▶ Data:
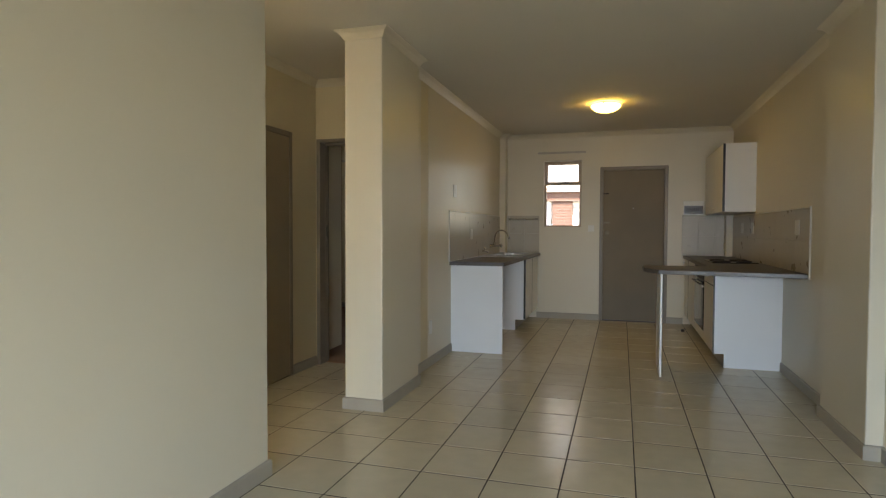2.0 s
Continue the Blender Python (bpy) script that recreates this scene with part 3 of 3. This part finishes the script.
neck += [(TX + 0.104 - 0.10 * math.cos(a), TY - 0.06 - 0.02 * a, TZ + 0.09 + 0.11 * math.sin(a)) for a in [0.25 * k for k in range(1, 11)]]
neck += [(TX + 0.196, TY - 0.118, TZ + 0.125), (TX + 0.204, TY - 0.122, TZ + 0.10)]
part("spout", tube(neck, 0.0095, 12), chrome, tap, "curved chrome spout", True)
part("nozzle", tube([(TX + 0.202, TY - 0.121, TZ + 0.108), (TX + 0.208, TY - 0.124, TZ + 0.088)], 0.0125, 12), chrome, tap, "", True)
part("collar", lathe([(0.017, TZ + 0.01), (0.017, TZ + 0.03), (0.012, TZ + 0.04)], 16, "z", (TX, TY - 0.055, 0)), chrome, tap, "", True)
valve = thing("washing_machine_valve", (KIT_L, 7.53, 0.99), "chrome stopcock valve on the kitchen wall tiles", "valve")
part("body", tube([(KIT_L, 7.53, 0.99), (KIT_L + 0.045, 7.53, 0.99), (KIT_L + 0.085, 7.53, 0.975)], 0.012, 12), chrome, valve, "", True)
part("cross_handle", tube([(KIT_L + 0.04, 7.50, 1.025), (KIT_L + 0.04, 7.56, 1.025)], 0.007, 10), chrome, valve, "", True)
part("stem", tube([(KIT_L + 0.04, 7.53, 0.99), (KIT_L + 0.04, 7.53, 1.028)], 0.007, 10), chrome, valve, "", True)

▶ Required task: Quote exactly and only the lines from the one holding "Continue the Blender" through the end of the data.

▶ Solution to the exercise:
Continue the Blender Python (bpy) script that recreates this scene with part 3 of 3. This part finishes the script.
neck += [(TX + 0.104 - 0.10 * math.cos(a), TY - 0.06 - 0.02 * a, TZ + 0.09 + 0.11 * math.sin(a)) for a in [0.25 * k for k in range(1, 11)]]
neck += [(TX + 0.196, TY - 0.118, TZ + 0.125), (TX + 0.204, TY - 0.122, TZ + 0.10)]
part("spout", tube(neck, 0.0095, 12), chrome, tap, "curved chrome spout", True)
part("nozzle", tube([(TX + 0.202, TY - 0.121, TZ + 0.108), (TX + 0.208, TY - 0.124, TZ + 0.088)], 0.0125, 12), chrome, tap, "", True)
part("collar", lathe([(0.017, TZ + 0.01), (0.017, TZ + 0.03), (0.012, TZ + 0.04)], 16, "z", (TX, TY - 0.055, 0)), chrome, tap, "", True)
valve = thing("washing_machine_valve", (KIT_L, 7.53, 0.99), "chrome stopcock valve on the kitchen wall tiles", "valve")
part("body", tube([(KIT_L, 7.53, 0.99), (KIT_L + 0.045, 7.53, 0.99), (KIT_L + 0.085, 7.53, 0.975)], 0.012, 12), chrome, valve, "", True)
part("cross_handle", tube([(KIT_L + 0.04, 7.50, 1.025), (KIT_L + 0.04, 7.56, 1.025)], 0.007, 10), chrome, valve, "", True)
part("stem", tube([(KIT_L + 0.04, 7.53, 0.99), (KIT_L + 0.04, 7.53, 1.028)], 0.007, 10), chrome, valve, "", True)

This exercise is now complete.